Founded in 1947 just after the end of the Second World War, the Federation traces its origins to the early days of Hong Kong’s spectacular post-war growth. In these difficult times for employee relations, a group of major employers, all members of the General Chamber of Commerce, decided they needed to set up a group to focus only on labour issues. At the time, the most appropriate legal entity to match the growing influence of labour groups was a Trade Union. Thus, in spinning off their group, the founders of the Employers’ Federation chose to make the new organisation a Trade Union.

In the early years, the Federation’s main role was to help its members learn to deal with growing trade union power. Hong Kong was not immune to the trends sweeping the rest of the industrialised world – and in particular Britain – where confrontation between employers and employees was growing. At that time it seemed to many business leaders that the prosperity of Hong Kong – even its future – was under serious threat from disruptive labour groups. By organising itself into functional groups of like industries, the thought was that companies with the same interests could meet regularly, discuss trends and counter possible threats collectively.

Prosperity brings stability

Inevitably though, as these fears proved less grounded, the Federation’s drive and energies reduced. In the years of headlong growth, with a business-led Government and a workforce eager for improved standards of living, labour relations were relatively tranquil. Successive colonial Policy Secretaries applied the phrase ‘positive non-intervention’ to most issues and apart from a few minor changes, labour laws remained informal and relaxed – the envy of employers in more restrictive jurisdictions.

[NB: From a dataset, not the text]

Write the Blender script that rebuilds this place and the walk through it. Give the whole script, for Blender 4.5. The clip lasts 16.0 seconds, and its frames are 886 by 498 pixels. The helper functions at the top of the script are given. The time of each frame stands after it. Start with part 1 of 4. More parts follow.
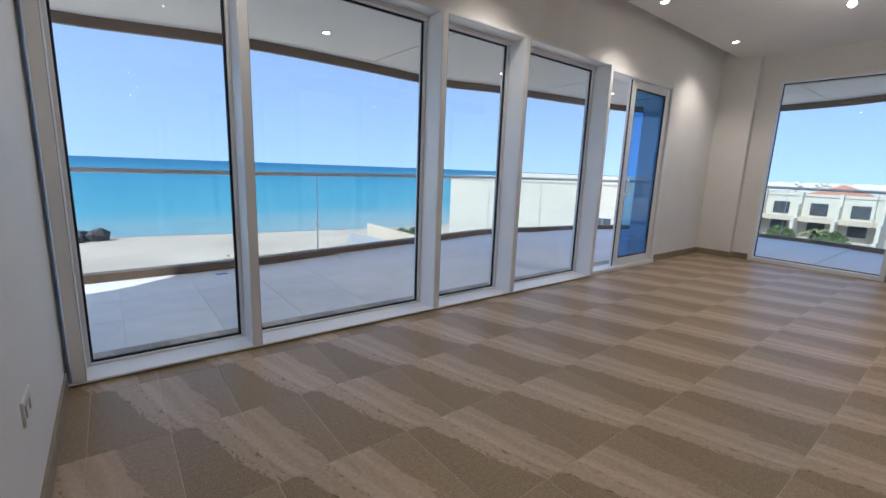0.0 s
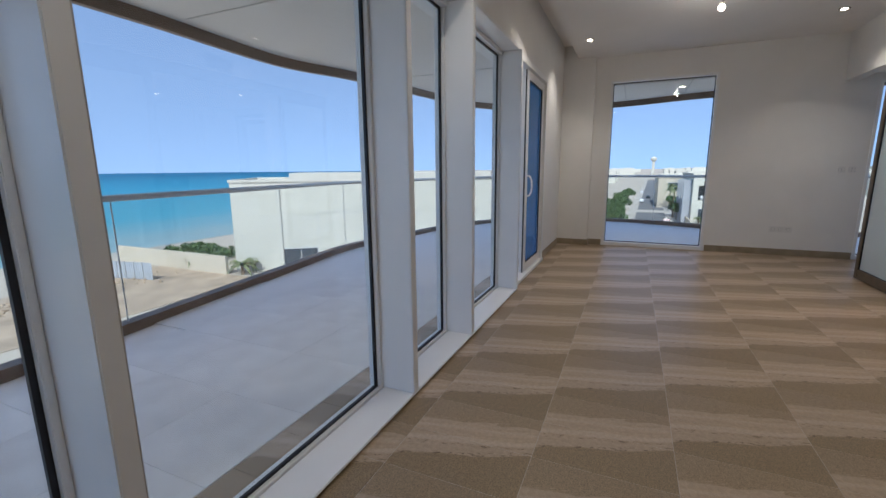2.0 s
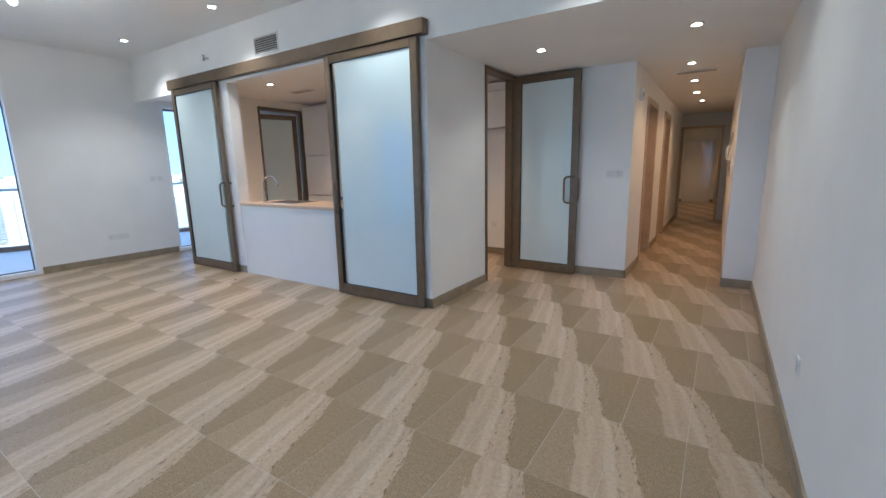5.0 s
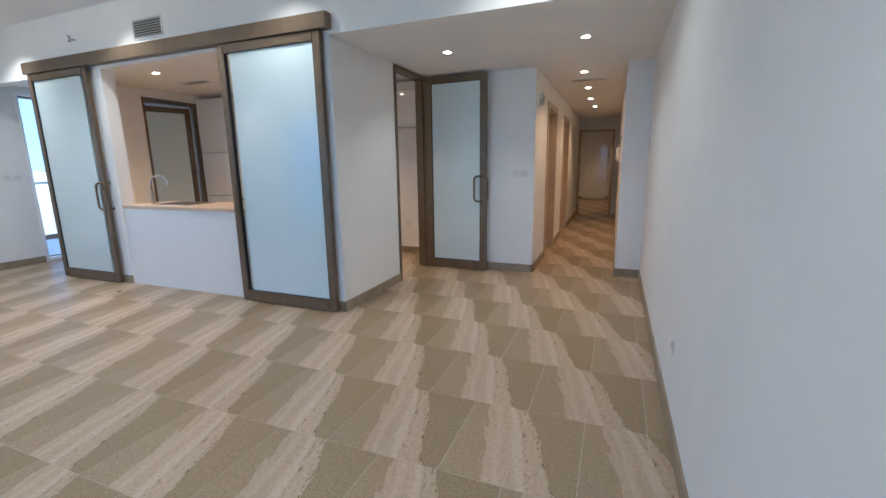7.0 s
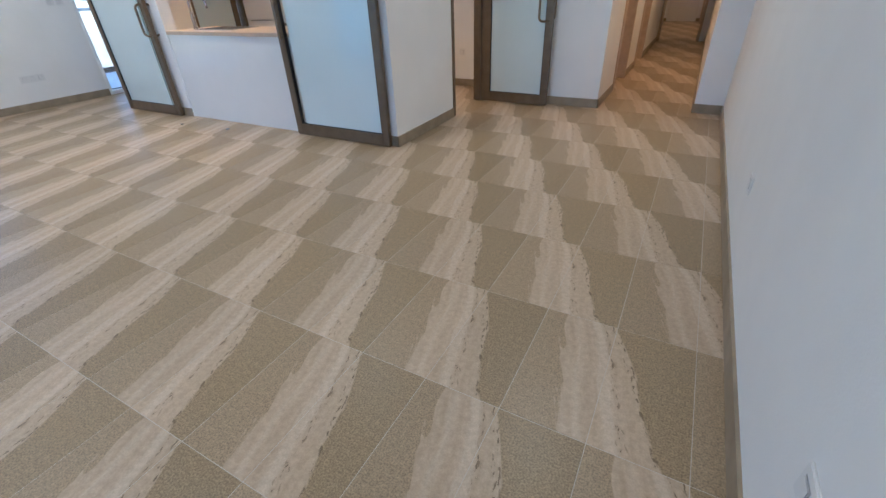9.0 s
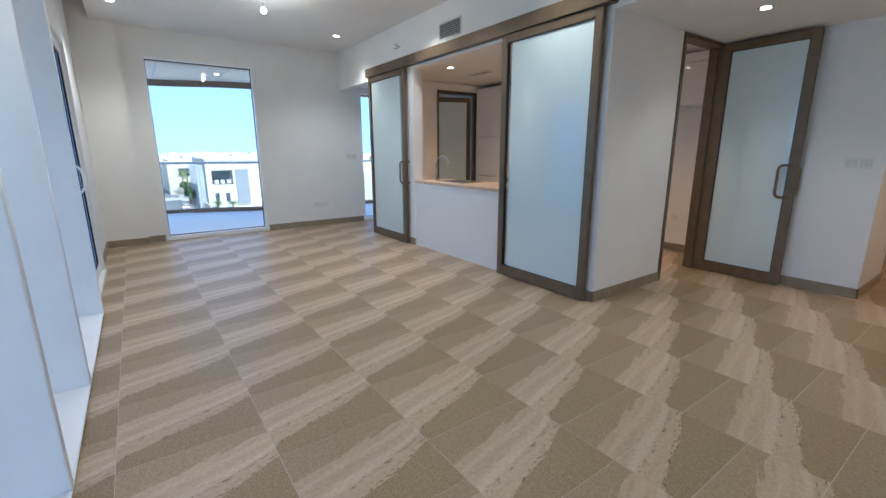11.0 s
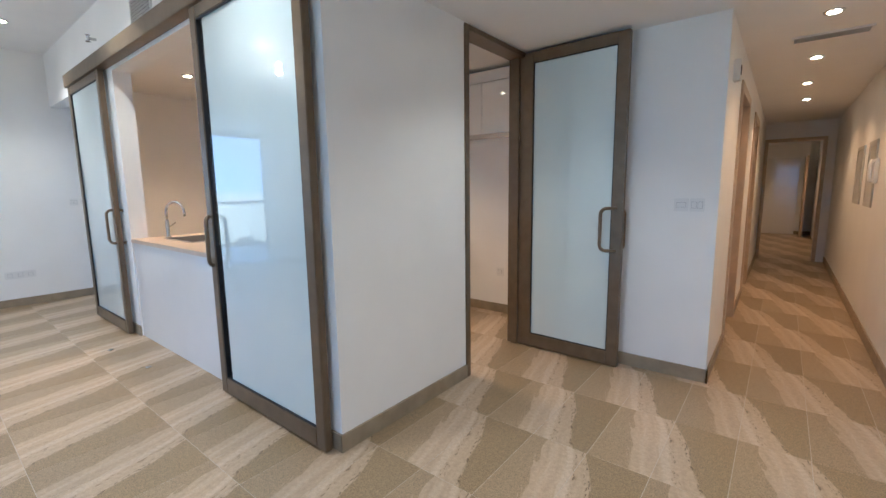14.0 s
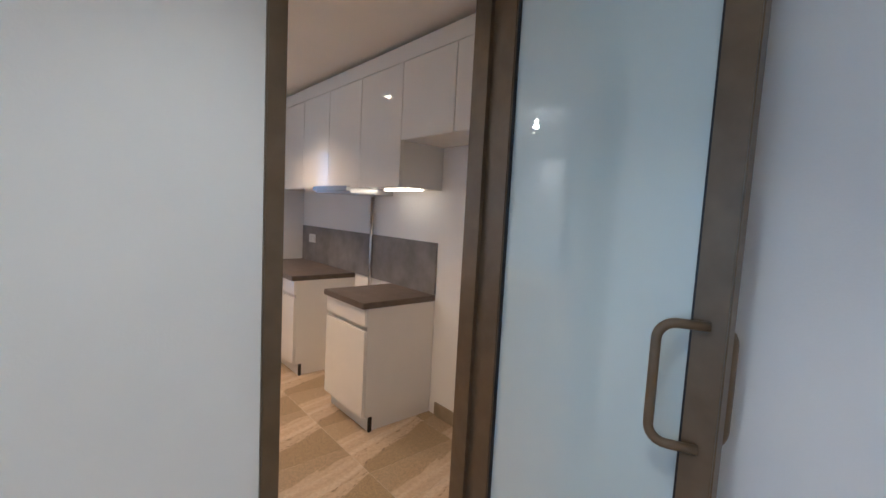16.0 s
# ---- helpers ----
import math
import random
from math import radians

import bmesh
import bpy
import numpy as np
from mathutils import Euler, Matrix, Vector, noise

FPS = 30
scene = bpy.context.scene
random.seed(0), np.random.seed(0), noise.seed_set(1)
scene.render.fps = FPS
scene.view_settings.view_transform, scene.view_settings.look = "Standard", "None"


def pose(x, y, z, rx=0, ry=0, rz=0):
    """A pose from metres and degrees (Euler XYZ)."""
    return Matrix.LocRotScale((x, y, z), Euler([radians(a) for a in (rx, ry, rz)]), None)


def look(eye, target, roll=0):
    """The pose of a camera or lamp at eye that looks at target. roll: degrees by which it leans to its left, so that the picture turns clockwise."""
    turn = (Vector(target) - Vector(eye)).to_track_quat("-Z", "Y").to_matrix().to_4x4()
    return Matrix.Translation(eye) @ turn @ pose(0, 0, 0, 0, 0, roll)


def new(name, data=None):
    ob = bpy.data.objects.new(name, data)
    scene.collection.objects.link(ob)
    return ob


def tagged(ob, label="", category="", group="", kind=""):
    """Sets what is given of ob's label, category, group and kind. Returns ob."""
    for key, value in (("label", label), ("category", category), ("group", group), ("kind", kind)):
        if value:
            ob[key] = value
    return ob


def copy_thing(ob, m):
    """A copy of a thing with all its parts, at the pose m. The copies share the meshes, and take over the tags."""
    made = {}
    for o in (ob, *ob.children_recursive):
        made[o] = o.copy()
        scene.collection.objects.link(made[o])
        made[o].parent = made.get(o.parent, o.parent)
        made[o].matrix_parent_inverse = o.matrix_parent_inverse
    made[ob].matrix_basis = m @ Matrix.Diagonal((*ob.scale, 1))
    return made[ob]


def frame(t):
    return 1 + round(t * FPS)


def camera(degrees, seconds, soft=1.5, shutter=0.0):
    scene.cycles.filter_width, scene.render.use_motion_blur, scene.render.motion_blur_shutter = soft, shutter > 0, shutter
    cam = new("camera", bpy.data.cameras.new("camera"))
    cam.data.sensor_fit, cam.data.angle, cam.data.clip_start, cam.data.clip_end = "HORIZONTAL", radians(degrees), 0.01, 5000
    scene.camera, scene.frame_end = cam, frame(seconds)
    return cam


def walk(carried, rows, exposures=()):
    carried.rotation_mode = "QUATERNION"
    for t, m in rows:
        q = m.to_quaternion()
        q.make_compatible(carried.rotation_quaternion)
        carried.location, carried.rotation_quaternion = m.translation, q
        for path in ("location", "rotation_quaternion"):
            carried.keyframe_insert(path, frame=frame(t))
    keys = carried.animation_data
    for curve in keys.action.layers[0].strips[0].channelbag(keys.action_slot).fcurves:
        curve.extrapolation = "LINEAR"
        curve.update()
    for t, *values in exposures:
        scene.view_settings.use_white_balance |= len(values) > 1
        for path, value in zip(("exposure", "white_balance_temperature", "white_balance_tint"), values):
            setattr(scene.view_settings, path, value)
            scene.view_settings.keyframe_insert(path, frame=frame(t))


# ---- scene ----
cam = camera(92.3, 16.0)
PATH = [
    (0, (-0.092, 0.475, 1.247), (1.120, 2.020, 0.873), 2.2),
    (0.5, (-0.029, 1.021, 1.262), (1.333, 2.436, 0.880), 2.5),
    (1, (-0.012, 1.451, 1.309), (1.479, 2.727, 0.926), 1.7),
    (1.5, (0.042, 1.865, 1.293), (1.633, 3.021, 0.927), 0.8),
    (2, (0.072, 2.270, 1.306), (1.869, 3.067, 0.937), -0.5),
    (2.5, (0.149, 2.586, 1.319), (2.096, 2.828, 0.930), 0.2),
    (3, (0.323, 2.810, 1.287), (2.258, 2.487, 0.898), 1.1),
    (3.5, (0.338, 2.916, 1.292), (2.088, 2.029, 0.901), 1.1),
    (4, (0.229, 3.009, 1.324), (1.746, 1.767, 0.928), 1.0),
    (4.5, (0.103, 3.022, 1.307), (1.456, 1.600, 0.925), 0.5),
    (5, (0.008, 3.001, 1.344), (1.075, 1.353, 0.966), -1.2),
    (5.2, (-0.028, 2.984, 1.358), (0.944, 1.277, 0.980), -1.2),
    (7.3, (-0.037, 2.964, 1.350), (0.689, 1.145, 0.947), -0.9),
    (7.5, (-0.038, 2.979, 1.339), (0.747, 1.236, 0.751), -1.7),
    (8, (-0.022, 2.969, 1.277), (0.808, 1.429, 0.308), -3.5),
    (8.5, (-0.016, 2.945, 1.240), (0.754, 1.557, 0.025), -3.9),
    (9, (0.004, 2.944, 1.277), (0.843, 1.469, 0.219), -2.4),
    (9.5, (0.014, 2.946, 1.333), (0.938, 1.345, 0.569), -1.5),
    (10, (0.003, 2.980, 1.373), (1.235, 1.525, 0.769), 0.9),
    (10.2, (-0.003, 2.984, 1.371), (1.375, 1.655, 0.794), 0.7),
    (12.3, (0.322, 2.878, 1.300), (1.964, 1.804, 0.913), -0.0),
    (12.5, (0.380, 2.725, 1.326), (1.858, 1.436, 0.932), -1.1),
    (13, (0.450, 2.194, 1.331), (1.745, 0.723, 0.932), -2.6),
    (13.5, (0.500, 1.639, 1.347), (1.727, 0.099, 0.998), -2.1),
    (14, (0.545, 1.025, 1.356), (1.778, -0.525, 1.076), -0.8),
    (14.5, (0.654, 0.451, 1.348), (1.891, -1.100, 1.090), 0.8),
    (15, (0.767, -0.126, 1.374), (2.125, -1.574, 1.135), 1.1),
    (15.5, (0.886, -0.610, 1.401), (2.372, -1.979, 1.203), 3.1),
    (16, (1.141, -1.006, 1.440), (2.664, -2.333, 1.268), 3.0),
]
walk(cam, [(t, look(eye, target, roll)) for t, eye, target, roll in PATH], exposures=[(0.0, 1.15, 5700, 10), (1.5, 1.0, 5700, 10), (2.5, 0.8, 5700, 10), (3.5, 1.5, 5500, 8), (5.0, 2.0, 5000, 4), (8.0, 2.05, 5000, 4), (10.0, 2.0, 5000, 4), (12.5, 1.5, 5250, 4), (13.5, 1.9, 5150, 4), (14.5, 2.45, 4950, 4), (15.5, 2.45, 4850, 4), (16.0, 2.15, 4900, 4)])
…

During these years and into the early 1980′s, the Federation gradually became less relevant. Its meetings took place infrequently and tended to be ‘social gatherings for members’ as one member puts it today. Even then however, one issue on which members were increasingly strident was Civil Service Pay actually leading instead of following that of the private sector.

Changing emphasis

The Federation was better equipped than most other employers’ groups to take the lead in representing employers’ concern to Government, the Unions and the public. Over issues as diverse as Importation of Labour, the Mandatory Provident Fund, Maternity leave and Severance Pay, Collective Bargaining and Civil Service pay, the Federation has become the acknowledged representative and spokesperson for Hong Kong’s employers. It retains its close links with the Chamber of Commerce with considerable joint membership and a high level of consultation.

More important still, perhaps, we have consciously changed our position in society. We now try to keep a balanced view in advocating and promoting good employment practices. While we vigorously represent employers and our members on issues, we maintain an active dialogue with the Unions to better understand their position. We try to look more roundly at the Community as a whole and achieve our aims through discussion and co-operation rather than confrontation.


In the mid-1980′s an administrative crisis in the Federation’s offices forced a major re-think and the decision was taken to bring the Federation up to date, review its purpose and renew its vigour. “If we are serious, we must do this job properly. If not let’s close down” said the then Chairman. The core large companies, still at the heart of the Federation, donated a fighting fund. A professional Executive Director was appointed, new offices acquired and policies developed to reflect the changing environment. This proved a timely and far-sighted decision.

For, with the rapid creation of wealth at all levels in a more sophisticated society, a serious labour shortage and with the end in sight for colonial rule, conditions were ripe for changes to Hong Kong’s free and easy labour laws. During the 1990′s the Government came under increasing pressure to regulate employers further and could do little to resist that pressure. It passed a spate of laws affecting every aspect of employment that, while perhaps being overdue in the eyes of international labour experts, nonetheless drove up employers’ costs relentlessly.

Ready for the future

Much yet remains to be done and indeed, as society changes and evolves the Federation’s work is never finished. We are trying to broaden the membership base, for example, and we need also to develop a wider range of activities and services for members.

With the help of newly active members, hard-working committees and a dedicated skilled office, the Federation can look forward to building on its long and distinguished history serving the employers of Hong Kong and the Community.